Abstract

Abstract Majority of the circulating or disseminated tumor cell (CTC or DTC) detection methodologies rely on existence of epithelial markers (such as EpCAM and/or cytokeratins) on tumor cells. However, highly heterogeneous expression or even absence of EpCAM, and down-regulation of both EpCAM and cytokeratins in CTCs/DTCs during epithelial-mesenchymal transition (EMT) has been reported elsewhere, resulting in significant false negative detection of those uncatchable and invisible CTCs/DTCs.

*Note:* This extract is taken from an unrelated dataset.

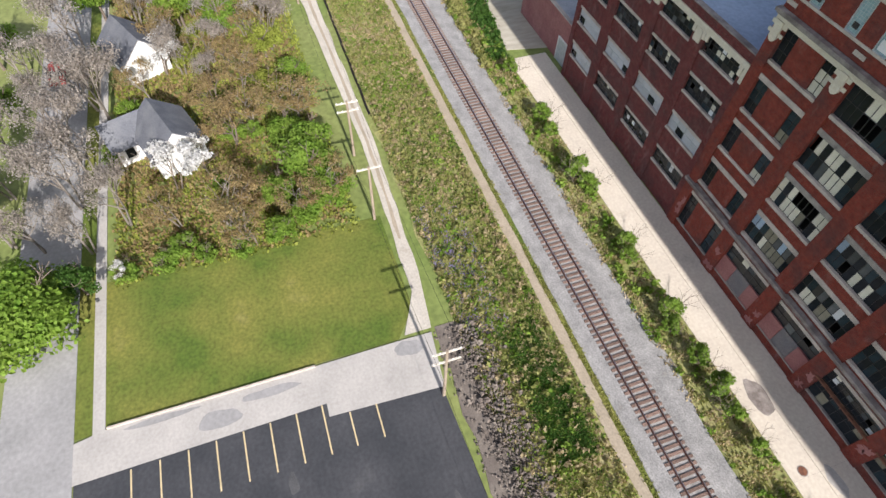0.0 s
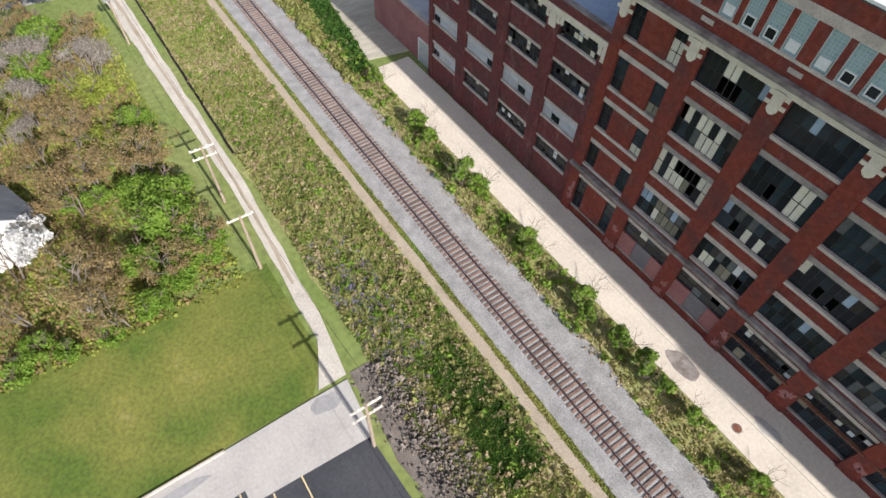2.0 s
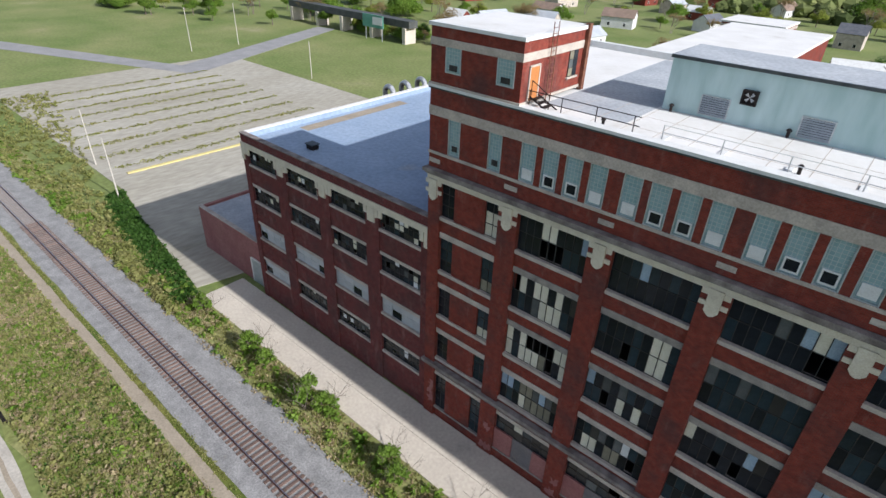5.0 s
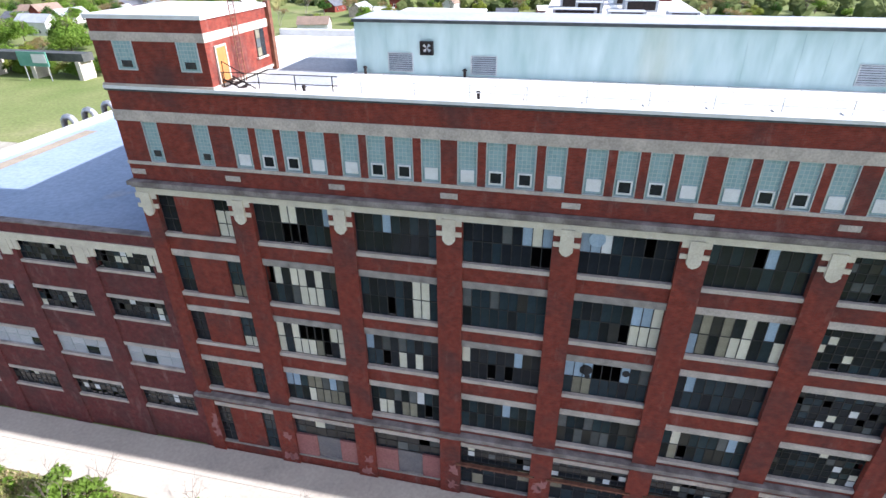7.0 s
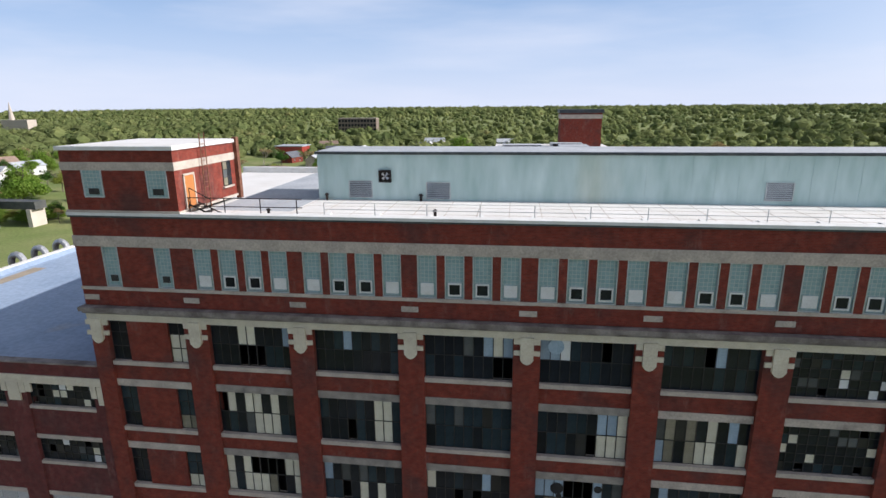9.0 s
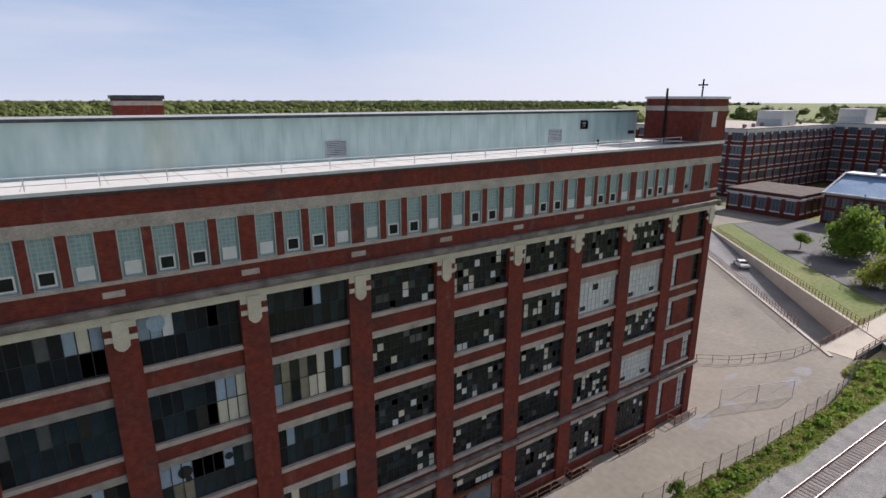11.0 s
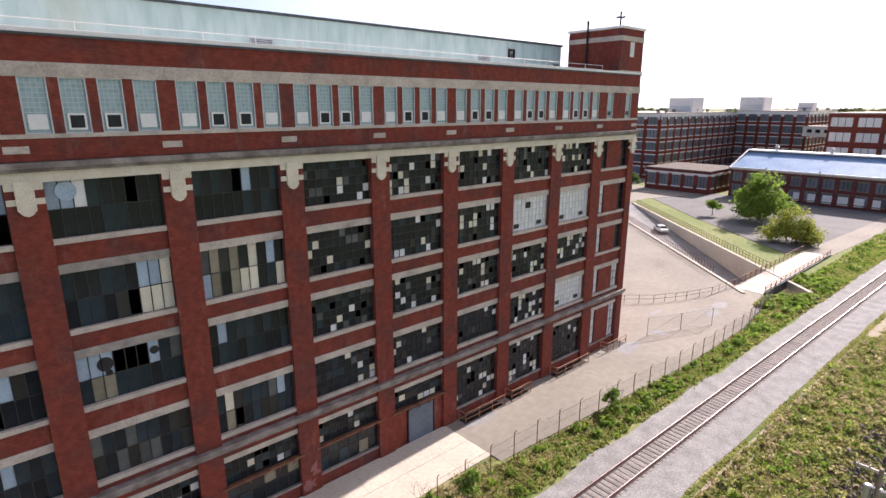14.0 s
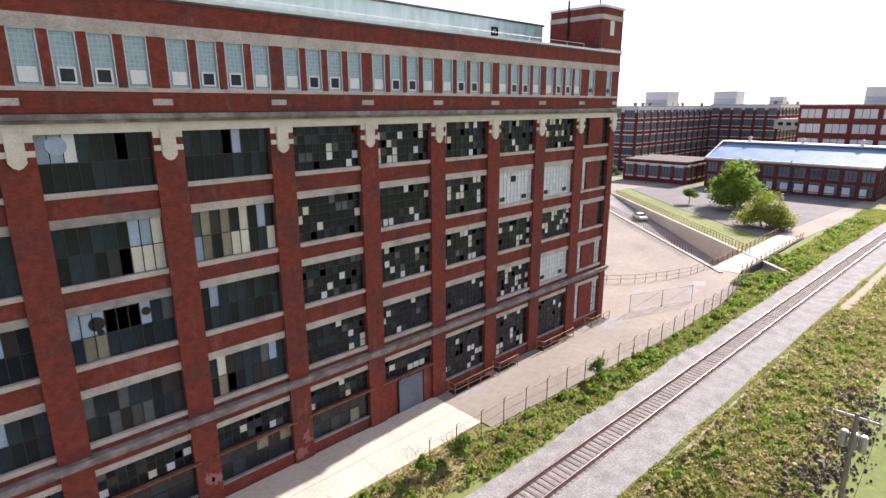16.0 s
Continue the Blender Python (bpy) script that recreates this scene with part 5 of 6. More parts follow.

A novel strategy integrating subtraction enrichment which efficiently enriches non-hematopoietic tumor cells shed from various types of solid tumor into biofluid including peripheral blood, bone marrow, ascites, pleural effusion, and cerebrospinal fluid (CSF), with immunostaining-FISH (iFISH), which enables in situ phenotypic immunofluorescent staining of tumor biomarker and chromosomal FISH on the identical tumor cell, has shown its unique advantage in terms of detecting CTCs/DTCs with higher sensitivity and specificity. Diversified CTCs/DTCs could be identified and subtyped upon specific chromosome ploidy and tumor biomarker expression, and each subtype of CTCs/DTCs respectively correlate with therapeutic drug sensitivity or resistance, tumor metastasis or relapse. Whole genome amplification and subsequent next generation sequencing (NGS) analysis performed on the single subtyped breast, pancreatic, gastric and NSCLC cancer CTC or DTC targeted by iFISH, and collected by means of a microscopic cell manipulator is able to reveal ploidy of all the chromosomes and status of either unknown genes or a series of known oncogenes including HER2, Kras, BRAF, etc. It is anticipated that SE-iFISH could guide and promote more significant single cell based genomic and functional analyses of CTCs and/or DTCs. Citation Format: Peter Lin. NGS analysis of the single CTC or DTC isolated and subtyped by the integrated subtraction enrichment and immunostaining-FISH. [abstract]. In: Proceedings of the 107th Annual Meeting of the American Association for Cancer Research; 2016 Apr 16-20; New Orleans, LA. Philadelphia (PA): AACR; Cancer Res 2016;76(14 Suppl):Abstract nr 489.